The Pressure For Speed And Profits….
However, like the heading, the need for speed took precedence.
Instead of waiting for 4 to 7 hours for dough fermentation in both the sponge dough and straight dough methods, scientists devised a way to speed things up considerably. Experts made use of chemical oxidizing agents like potassium bromate and emulsifiers to replace the natural biochemical reaction. In other words, they found a new and more efficient chemical solution to replace the longer pain staking process.

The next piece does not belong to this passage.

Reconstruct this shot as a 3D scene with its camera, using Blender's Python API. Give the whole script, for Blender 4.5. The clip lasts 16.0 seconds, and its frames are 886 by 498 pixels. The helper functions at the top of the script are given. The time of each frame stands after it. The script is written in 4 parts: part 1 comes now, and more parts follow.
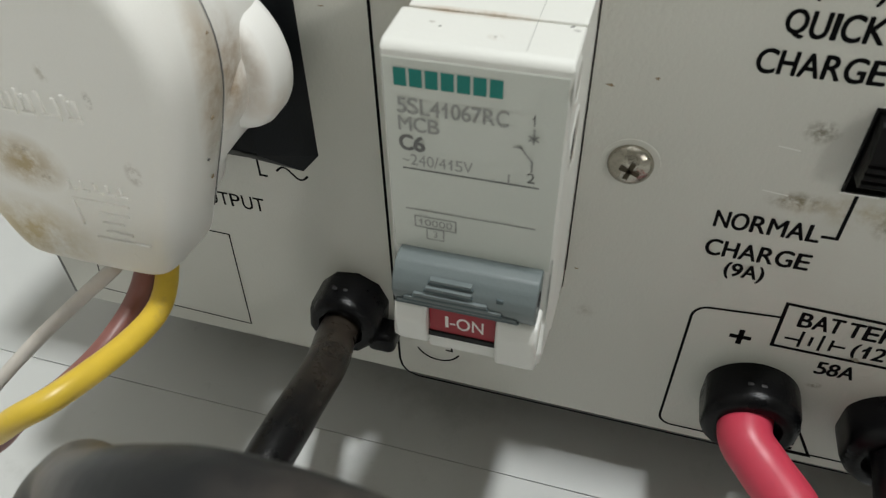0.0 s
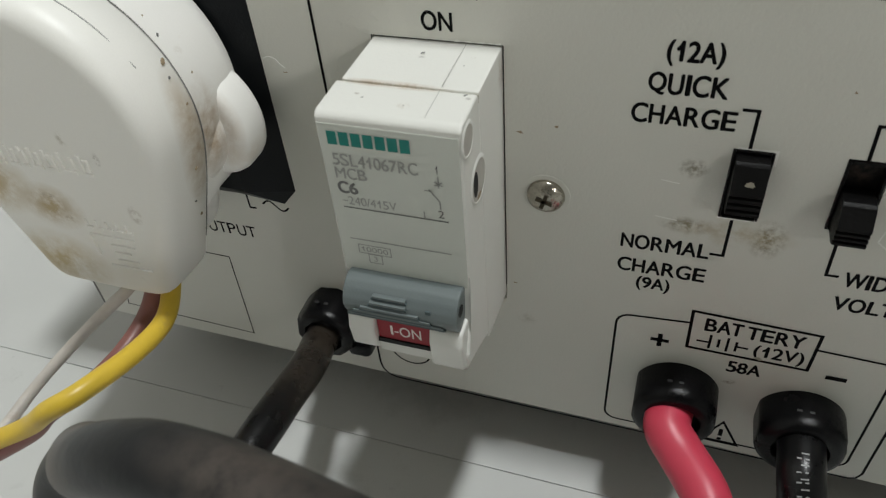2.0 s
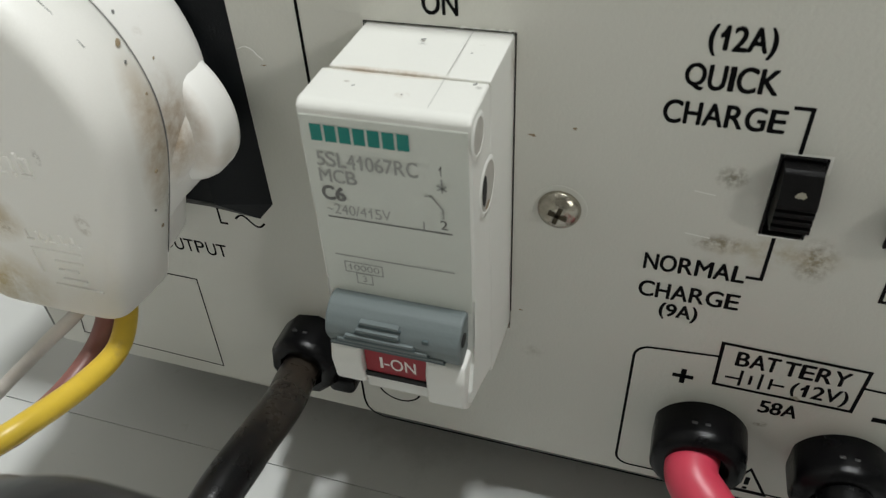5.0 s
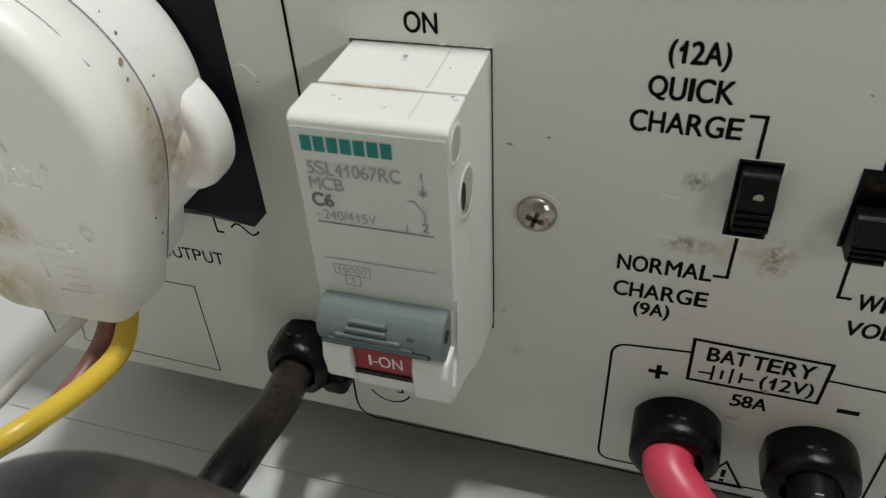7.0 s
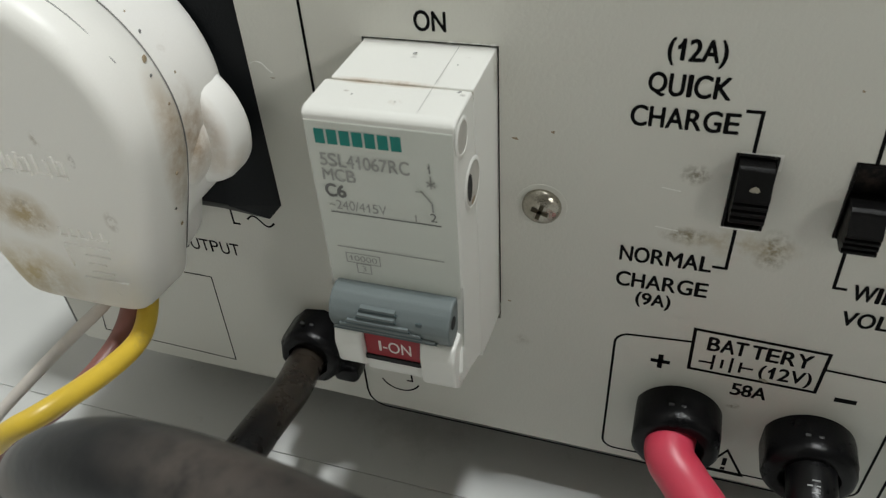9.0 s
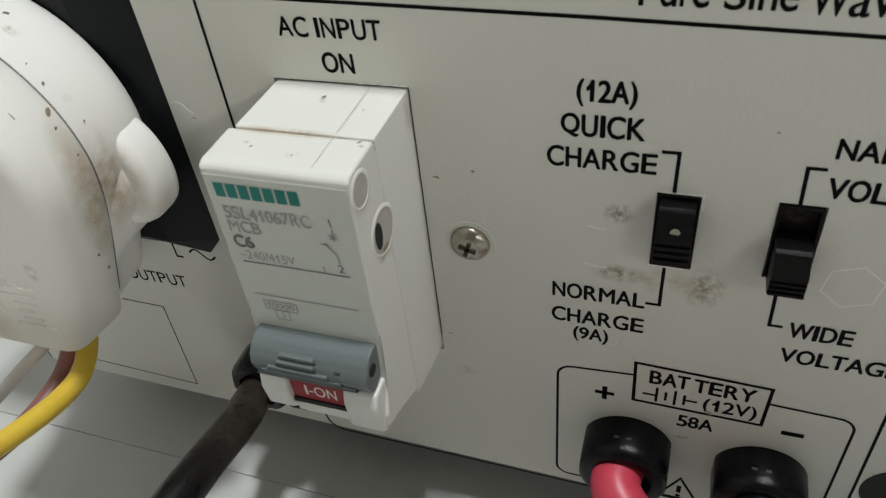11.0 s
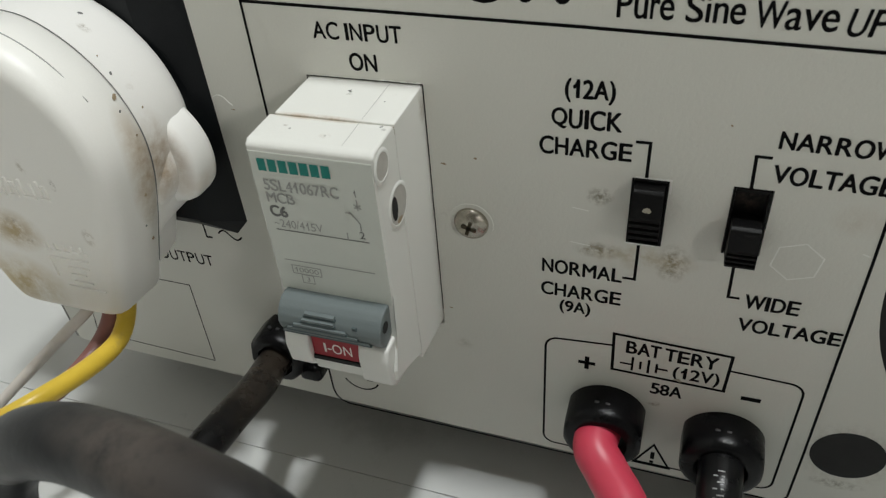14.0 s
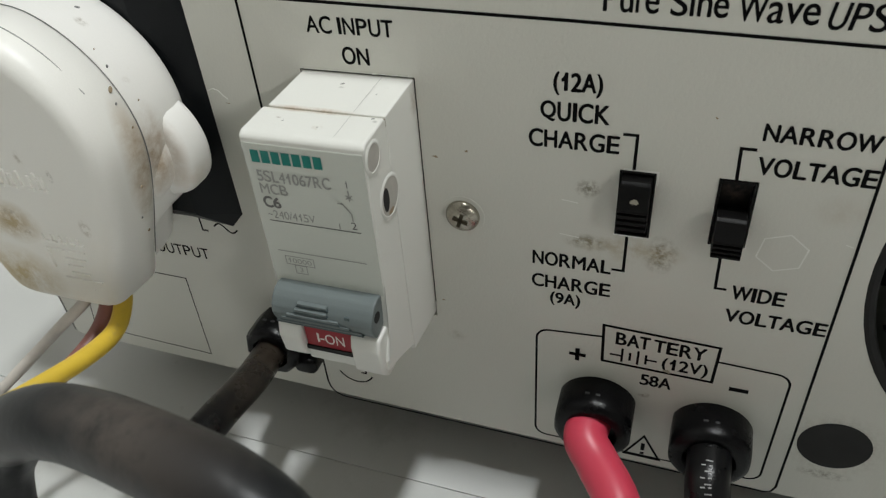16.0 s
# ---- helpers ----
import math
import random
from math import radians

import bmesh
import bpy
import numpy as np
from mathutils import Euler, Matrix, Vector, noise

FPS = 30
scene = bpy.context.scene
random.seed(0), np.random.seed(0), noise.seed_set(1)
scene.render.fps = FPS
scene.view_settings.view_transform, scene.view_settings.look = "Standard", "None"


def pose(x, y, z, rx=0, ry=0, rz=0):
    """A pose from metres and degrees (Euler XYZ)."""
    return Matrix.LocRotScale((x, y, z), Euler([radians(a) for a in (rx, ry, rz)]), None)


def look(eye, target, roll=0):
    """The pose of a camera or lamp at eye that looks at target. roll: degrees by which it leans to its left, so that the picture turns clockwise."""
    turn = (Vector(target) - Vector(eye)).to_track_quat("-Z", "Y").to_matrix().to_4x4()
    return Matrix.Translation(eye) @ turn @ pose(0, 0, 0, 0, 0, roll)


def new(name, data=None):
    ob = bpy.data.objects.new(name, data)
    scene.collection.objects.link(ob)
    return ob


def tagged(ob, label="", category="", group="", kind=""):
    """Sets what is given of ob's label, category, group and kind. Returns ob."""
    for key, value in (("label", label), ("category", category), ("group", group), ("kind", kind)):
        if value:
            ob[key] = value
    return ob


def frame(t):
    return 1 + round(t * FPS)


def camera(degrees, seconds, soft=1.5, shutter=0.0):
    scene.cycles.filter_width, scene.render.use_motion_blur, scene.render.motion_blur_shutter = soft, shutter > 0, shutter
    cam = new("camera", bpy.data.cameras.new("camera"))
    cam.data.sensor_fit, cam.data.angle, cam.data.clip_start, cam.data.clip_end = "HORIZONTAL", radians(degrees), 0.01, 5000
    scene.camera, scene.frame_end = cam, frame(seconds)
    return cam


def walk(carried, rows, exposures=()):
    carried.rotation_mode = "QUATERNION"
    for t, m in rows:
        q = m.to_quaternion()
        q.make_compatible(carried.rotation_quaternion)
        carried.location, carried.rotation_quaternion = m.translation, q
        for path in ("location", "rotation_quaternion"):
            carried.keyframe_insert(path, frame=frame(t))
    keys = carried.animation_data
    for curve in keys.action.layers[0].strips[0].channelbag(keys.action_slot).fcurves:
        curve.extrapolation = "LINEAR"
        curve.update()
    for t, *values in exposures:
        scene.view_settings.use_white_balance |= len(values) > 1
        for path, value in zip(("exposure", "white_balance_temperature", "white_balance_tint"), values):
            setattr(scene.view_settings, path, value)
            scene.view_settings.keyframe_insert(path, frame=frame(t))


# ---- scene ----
import functools

cam = camera(62.30, 16.0, soft=1.25)
cam.data.dof.use_dof, cam.data.dof.focus_distance, cam.data.dof.aperture_fstop = True, 0.120, 64.0
PATH = [
    (0, (0.01407, -0.07564, 0.09678), (-0.00733, -0.00565, 0.02864), -1.30),
    (0.5, (0.01995, -0.08134, 0.10115), (-0.00437, -0.01173, 0.03359), -2.71),
    (1, (0.02493, -0.08069, 0.10288), (-0.00066, -0.01104, 0.03584), -3.46),
    (1.5, (0.02648, -0.08558, 0.10876), (-0.00042, -0.01652, 0.04162), -4.71),
    (2, (0.03104, -0.08274, 0.10985), (0.00381, -0.01392, 0.04260), -5.42),
    (2.5, (0.04337, -0.08181, 0.11260), (0.01687, -0.01284, 0.04521), -6.05),
    (3, (0.03400, -0.07898, 0.10991), (0.00744, -0.00954, 0.04303), -5.35),
    (3.5, (0.02547, -0.07476, 0.09904), (0.00046, -0.00505, 0.03184), -3.14),
    (4, (0.02265, -0.07269, 0.09172), (-0.00160, -0.00243, 0.02483), -2.71),
    (4.5, (0.02386, -0.07365, 0.09709), (-0.00136, -0.00208, 0.03197), -3.27),
    (7, (0.02840, -0.07959, 0.10172), (0.00330, -0.00561, 0.03930), -3.60),
    (7.5, (0.02920, -0.08048, 0.10123), (0.00353, -0.00723, 0.03818), -3.70),
    (8, (0.02977, -0.08313, 0.10268), (0.00342, -0.00951, 0.04035), -3.83),
    (10.5, (0.03109, -0.07944, 0.10332), (0.00346, -0.00716, 0.03998), -5.06),
    (11, (0.04107, -0.07221, 0.10695), (0.01155, -0.00153, 0.04267), -7.02),
    (11.5, (0.03844, -0.07878, 0.10437), (0.00863, -0.00726, 0.04116), -5.92),
    (12, (0.04505, -0.08460, 0.11172), (0.01518, -0.01228, 0.04946), -6.18),
    (12.5, (0.04590, -0.08632, 0.11359), (0.01642, -0.01279, 0.05256), -5.24),
    (13, (0.04699, -0.08485, 0.11375), (0.01736, -0.01169, 0.05236), -5.54),
    (13.5, (0.04706, -0.08479, 0.11401), (0.01812, -0.01148, 0.05245), -5.84),
    (14, (0.04456, -0.08762, 0.11083), (0.01560, -0.01442, 0.04917), -5.05),
    (14.5, (0.04368, -0.08707, 0.10979), (0.01530, -0.01376, 0.04799), -4.76),
    (15, (0.04410, -0.08749, 0.11051), (0.01549, -0.01367, 0.04941), -4.67),
    (15.5, (0.04498, -0.08776, 0.11019), (0.01663, -0.01383, 0.04911), -4.38),
    (16, (0.04647, -0.08925, 0.11059), (0.01748, -0.01596, 0.04905), -4.95),
]
walk(cam, [(t, look(eye, target, roll)) for t, eye, target, roll in PATH],
     exposures=[(0.0, 0.18), (0.5, 0.27), (1.0, 0.22), (1.5, 0.05), (2.5, -0.05), (3.5, 0.10), (4.0, 0.49), (4.5, 0.21), (7.0, 0.05), (16.0, 0.05)])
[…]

Making use of the chemical reaction gave rise to a new bread making method called the no-time dough method. That means no more resting for hours after mixing. These were the first batch of bread improver ,mixed into the flour by flour millers. But bear in mind, dough enhancers from flour millers usually served the basic purpose of dough oxidation. The gluten network within these “ancient” no time dough breads were crude and rough.
However, imagine the bakeries’ savings in manpower and overtime wages with the advent of dough enhancer in the baking arena. Of course, due to the original nature of the early bread improver, bakers still need to give their dough some minor rest after mixing. Therefore, a wee bit of biochemical reaction was still vital to compliment the added chemicals to produce more relaxed gluten network.
Modern bread improver or dough enhancer like our GK Master Bake Soft and GK Master UB Improver are capable to provide that missing link. These bread improvers couple as premium bread softener that uses enzymes like Amylase to soften the gluten network that occur during natural biochemical process. Resting period is reduced to zero with the help of premium bread improvers,.
Bread improver has integrated into the life of bakers around the world. Modern discoveries in the use of natural enzymes enable less chemicals used, rendering our dough enhancers safer and more environmental friendly. Bread improver brings benefits to the bread industry by saving billions through new efficiencies never imaginable before in the early decades.